My main point is probably better expressed as "Beings with identical mental states must be equally well off". Disagreeing with this seems absurd to me, but apparently a lot of people do not share this intuition.

Also, you could easily eliminate the oracle in the example by just stating that P spontaneously comes to believe the cube exists for no reason. Or we could imagine that P has a perfectly realistic hallucination of the oracle. The fact that P's belief is unjustified does not matter. According to S, the reasons for P's mental state are irrelevant.

Comment author: mwengler 09 July 2012 10:16:07PM 1 point [-]

Whether P should be trusting the oracle is besides the point.
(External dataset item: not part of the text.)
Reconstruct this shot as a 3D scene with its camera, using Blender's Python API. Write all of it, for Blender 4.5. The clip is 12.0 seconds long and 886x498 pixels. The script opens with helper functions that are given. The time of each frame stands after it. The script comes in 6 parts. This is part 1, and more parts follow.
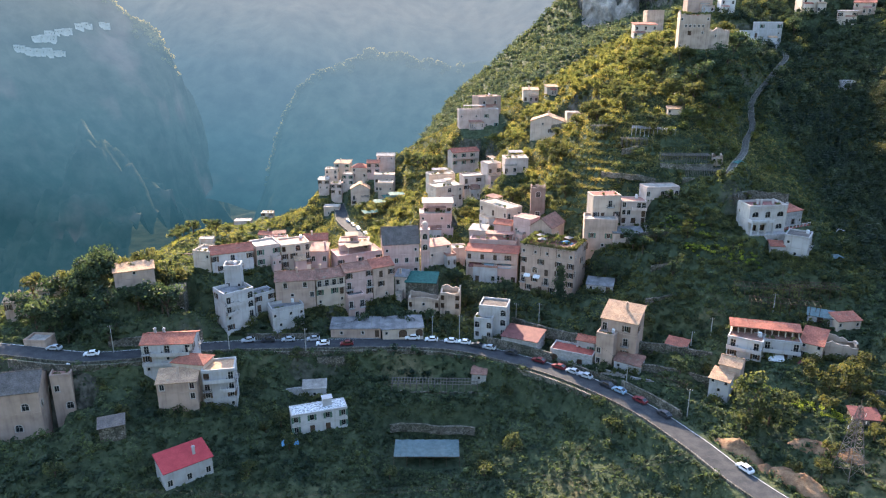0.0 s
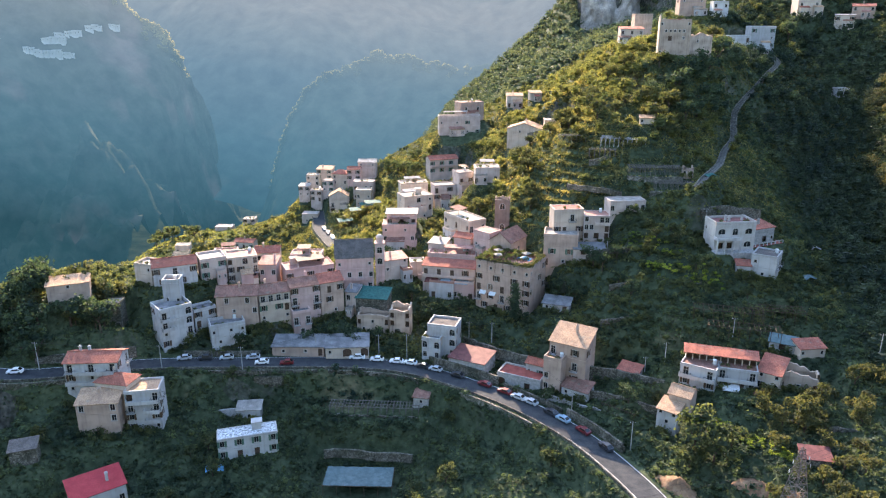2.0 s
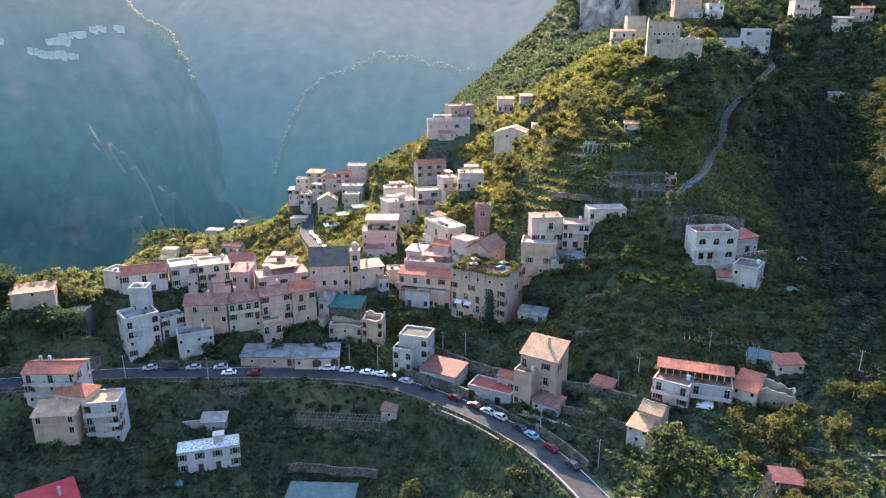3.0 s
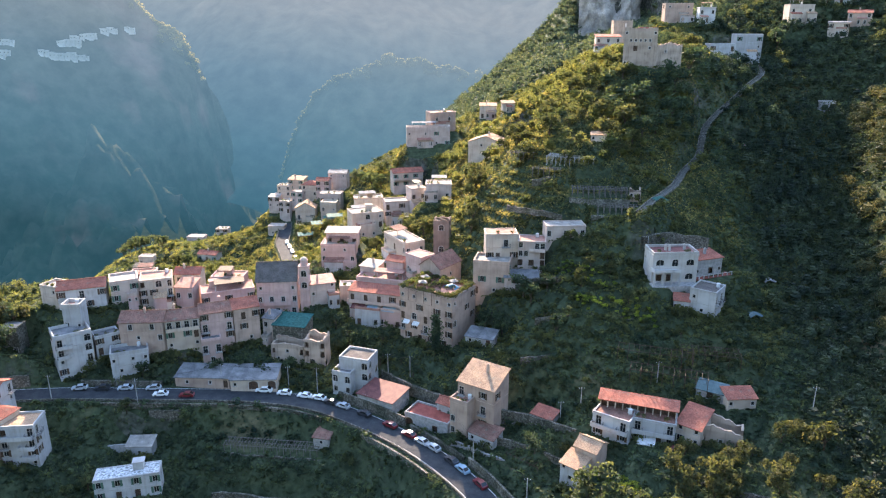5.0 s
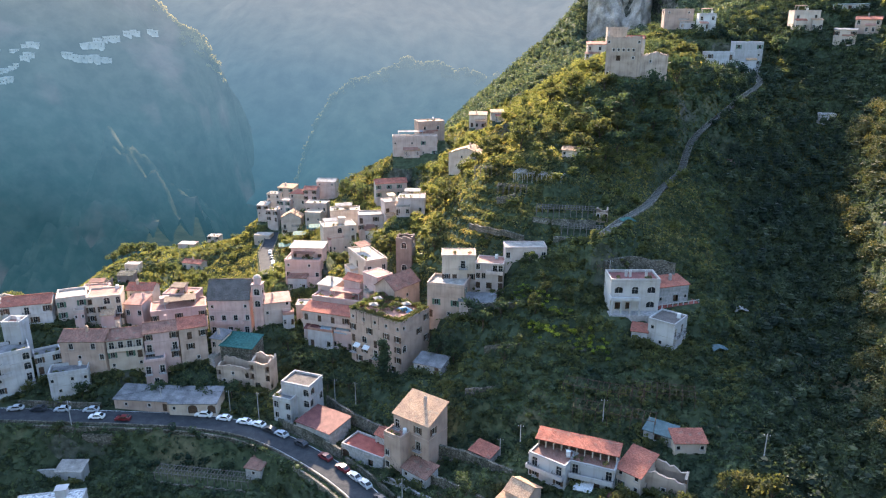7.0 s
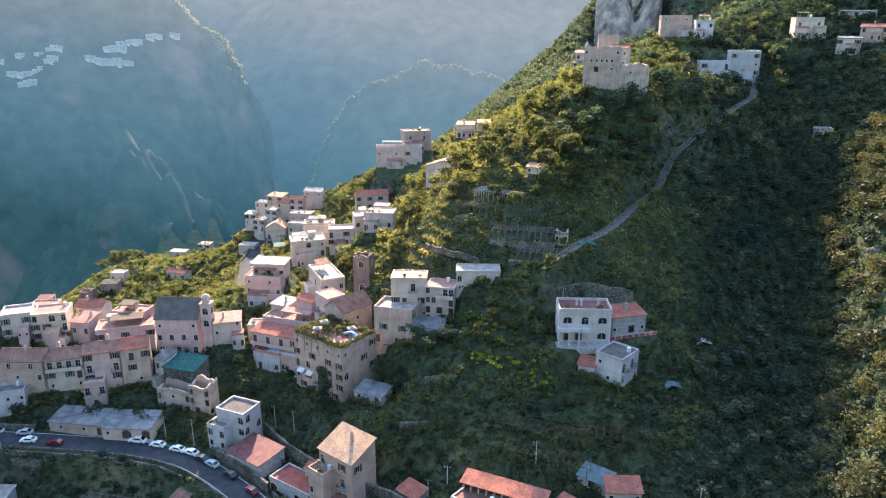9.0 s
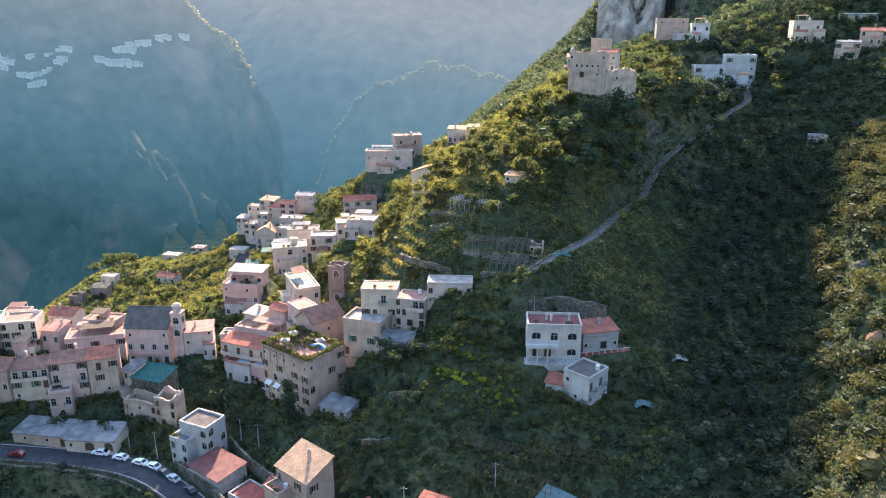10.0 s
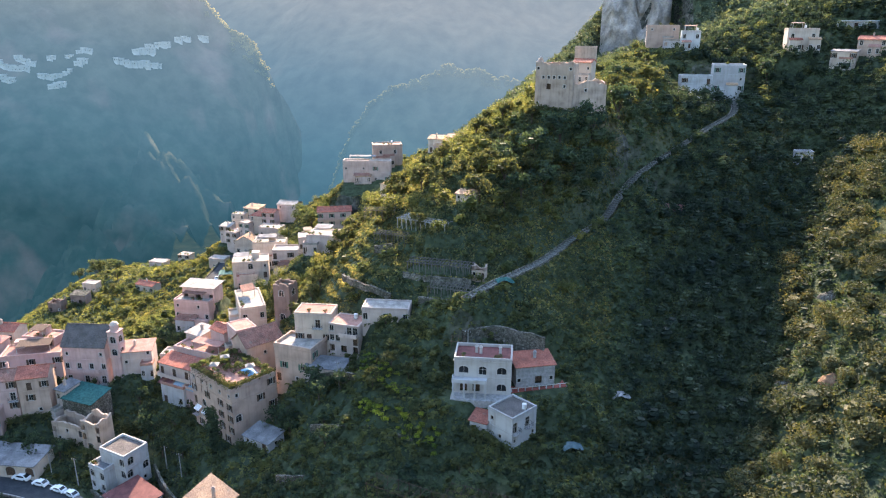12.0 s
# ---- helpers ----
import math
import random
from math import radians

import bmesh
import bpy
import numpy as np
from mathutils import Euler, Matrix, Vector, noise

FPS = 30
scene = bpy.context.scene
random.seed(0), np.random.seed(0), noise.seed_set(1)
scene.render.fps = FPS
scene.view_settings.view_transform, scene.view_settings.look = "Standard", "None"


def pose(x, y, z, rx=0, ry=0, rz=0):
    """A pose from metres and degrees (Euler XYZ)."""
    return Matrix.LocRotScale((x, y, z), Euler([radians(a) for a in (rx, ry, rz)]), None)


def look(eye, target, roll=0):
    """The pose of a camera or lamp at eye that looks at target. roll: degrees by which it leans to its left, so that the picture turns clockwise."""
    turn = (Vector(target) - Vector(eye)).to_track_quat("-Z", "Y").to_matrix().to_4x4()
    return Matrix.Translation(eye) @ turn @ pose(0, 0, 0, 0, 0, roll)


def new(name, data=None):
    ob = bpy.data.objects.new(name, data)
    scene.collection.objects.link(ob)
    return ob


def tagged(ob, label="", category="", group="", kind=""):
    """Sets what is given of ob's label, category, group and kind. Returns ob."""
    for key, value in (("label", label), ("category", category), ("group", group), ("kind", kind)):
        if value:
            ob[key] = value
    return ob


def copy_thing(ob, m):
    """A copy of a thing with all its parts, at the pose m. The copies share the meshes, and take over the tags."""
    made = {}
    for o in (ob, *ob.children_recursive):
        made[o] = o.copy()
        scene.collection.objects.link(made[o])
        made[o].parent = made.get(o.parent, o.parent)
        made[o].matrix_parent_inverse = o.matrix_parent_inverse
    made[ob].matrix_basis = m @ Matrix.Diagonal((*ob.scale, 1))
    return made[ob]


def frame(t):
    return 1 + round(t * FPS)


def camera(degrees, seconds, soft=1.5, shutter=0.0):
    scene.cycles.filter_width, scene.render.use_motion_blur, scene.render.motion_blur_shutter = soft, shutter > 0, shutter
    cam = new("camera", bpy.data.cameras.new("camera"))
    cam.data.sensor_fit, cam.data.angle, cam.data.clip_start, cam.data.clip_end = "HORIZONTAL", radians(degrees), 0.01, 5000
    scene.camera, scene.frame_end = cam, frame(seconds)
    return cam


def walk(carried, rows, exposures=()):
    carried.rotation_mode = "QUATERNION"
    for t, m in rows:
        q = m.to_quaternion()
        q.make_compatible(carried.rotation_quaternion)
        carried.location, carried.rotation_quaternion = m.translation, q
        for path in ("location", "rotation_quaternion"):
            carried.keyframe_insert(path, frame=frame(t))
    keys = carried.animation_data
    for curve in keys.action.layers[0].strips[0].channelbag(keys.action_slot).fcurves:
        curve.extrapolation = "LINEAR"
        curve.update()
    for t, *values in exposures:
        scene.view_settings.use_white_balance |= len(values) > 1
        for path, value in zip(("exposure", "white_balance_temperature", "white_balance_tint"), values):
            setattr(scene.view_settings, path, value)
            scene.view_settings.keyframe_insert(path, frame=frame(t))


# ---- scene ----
cam = camera(63.6, 12.0, 1.2)
METRES, EYE, TILT, LEAN, TURN = 154.0, 95.7, -18.0, 0.0, 0.0
ROWS = [
    (0.0, 0.0, 0.0, 0.0, -0.0, 0.0, -0.0),
    (0.5, 0.0348, 0.0157, 0.0066, 0.4, 0.02, -0.14),
    (1.0, 0.0723, 0.0328, 0.0142, 0.78, 0.05, -0.28),
    (1.5, 0.1068, 0.0489, 0.0214, 1.17, 0.07, -0.42),
    (2.0, 0.1442, 0.0666, 0.0297, 1.69, 0.09, -0.6),
    (2.5, 0.1787, 0.0831, 0.0378, 2.11, 0.12, -0.73),
    (3.0, 0.2156, 0.1013, 0.047, 2.51, 0.12, -0.88),
    (5.0, 0.357, 0.1731, 0.0836, 4.31, 0.12, -1.47),
    (5.5, 0.3911, 0.1911, 0.0936, 4.88, 0.12, -1.65),
    (6.0, 0.4276, 0.2107, 0.1048, 5.67, 0.11, -1.92),
    (6.5, 0.4617, 0.2292, 0.1154, 6.3, 0.1, -2.12),
    (7.0, 0.4981, 0.2492, 0.1274, 6.87, 0.08, -2.28),
    (9.0, 0.6373, 0.3311, 0.1735, 9.45, 0.04, -3.05),
    (9.5, 0.6704, 0.3515, 0.1848, 10.06, -0.01, -3.25),
    (10.0, 0.7067, 0.3745, 0.1977, 10.64, -0.05, -3.43),
    (10.5, 0.7405, 0.3965, 0.2091, 11.21, -0.06, -3.64),
    (11.0, 0.7764, 0.4205, 0.222, 11.85, -0.1, -3.85),
    (11.5, 0.8096, 0.4433, 0.2341, 12.47, -0.14, -4.05),
    (12.0, 0.8457, 0.4684, 0.2472, 13.11, -0.19, -4.25),
]
walk(cam, [(t, pose(0, 0, EYE, TILT, LEAN, TURN) @ pose(METRES * x, METRES * y, METRES * z, 90 + pitch, roll, yaw)) for t, x, y, z, yaw, pitch, roll in ROWS], [(0.0, 2.4, 6420, 18), (12.0, 2.4, 6420, 18)])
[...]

No, it isn't. You are claiming that P "really" wants the gold to exist, but you are also claiming that P thinks that at least one of the definitions of "the gold exists" is "the oracle said the gold exists." You are flummoxed by the paradox of P feeling just as happy due to a false belief in gold as he would based on a true belief in gold, and you are ignoring the thing that ACTUALLY made him happy: which was the oracle telling him the gold was real.

How surprising should it be that ignoring the real world causes of something produces paradoxes? P's happiness doesn't depend the gold existing in reality, but it does believe on something in reality causing him to believe the gold exists. And if the gold doesn't exist in reality, P's happiness is not changed, but if the reality that lead him to believe the gold existed is reversed, if the oracle tells him (truly or falsely) the gold doesn't exist, then his happiness is changed.

I actually have not a clue what this example's connection to moral realism might be, either supporting it or denying it. But I am pretty clear that what you present as a "real mental result without a physical cause because the gold does not matter" is merely a case of you taking an hypothesized fool at his word and ignoring the REAL physical cause of P's happiness or sadness. Or from a slightly different tack, if P defined "gold exists" as "oracle tells me gold exists" then P's claim that his utility is the gold is equivaelnt to a claim that his utility is being told there is god.

Ps happiness has a real cause in the real world. Because P is an idiot, he misunderstands what that cause means, but even P recognizes that the cause of his happiness is what the oracle told him.

Comment author: Trevor_Caverly 09 July 2012 11:11:39PM -1 points [-]

No, it isn't. You are claiming that P "really" wants the gold to exist, but you are also claiming that P thinks that at least one of the definitions of "the gold exists" is "the oracle said the gold exists."

I do not claim that. I claim that P believes the cube exists because the oracle says so. He could believe it exists because he saw it in a telescope. Or because he saw it fly in front of his face and then away into space. Whatever reason he has for "knowing" the cube exists has some degree of uncertainty. He is happy because he has a strong belief that the gold exists. Moreover, my point stands regardless of where P gets his knowledge. Imagine, for example, that P believes strongly that the cube does not exist, because the existence of the cube violates Occam's razor. It is still the case (in my opinion) that whether he is correct does not alter his well-being.

How surprising should it be that ignoring the real world causes of something produces paradoxes?

I do not think that this is a paradox, it seems intuitively obvious to me. In fact, I'm not entirely sure that we disagree on anything. You say "P's happiness doesn't depend the gold existing in reality, but it does believe on something in reality causing him to believe the gold exists." I think others on this thread would argue that P's happiness does change depending on the existence of the gold, even if what the oracle tells him is the same either way.

I actually have not a clue what this example's connection to moral realism might be,

Maybe nothing, I just suspected that moral anti-realists would be less likely to accept S. My main question is just whether other people share my intuition that S is true (and what there reasons for agreeing or disagreeing are).

Ps happiness has a real cause in the real world. Because P is an idiot, he misunderstands what that cause means, but even P recognizes that the cause of his happiness is what the oracle told him.

I'm not sure I understand what you're saying. P believes that the oracle is telling him the cube exists because the cube exists. P is of course mistaken, but everything else the oracle told him was correct, so he strongly believes that the oracle will only tell him things because they are the truth. Whether this is a reasonable belief for P to have is not relevant. You seem to be saying that if something has no causal effect on someone, that it cannot affect their well-being. I agree with that, but other people do not agree with that.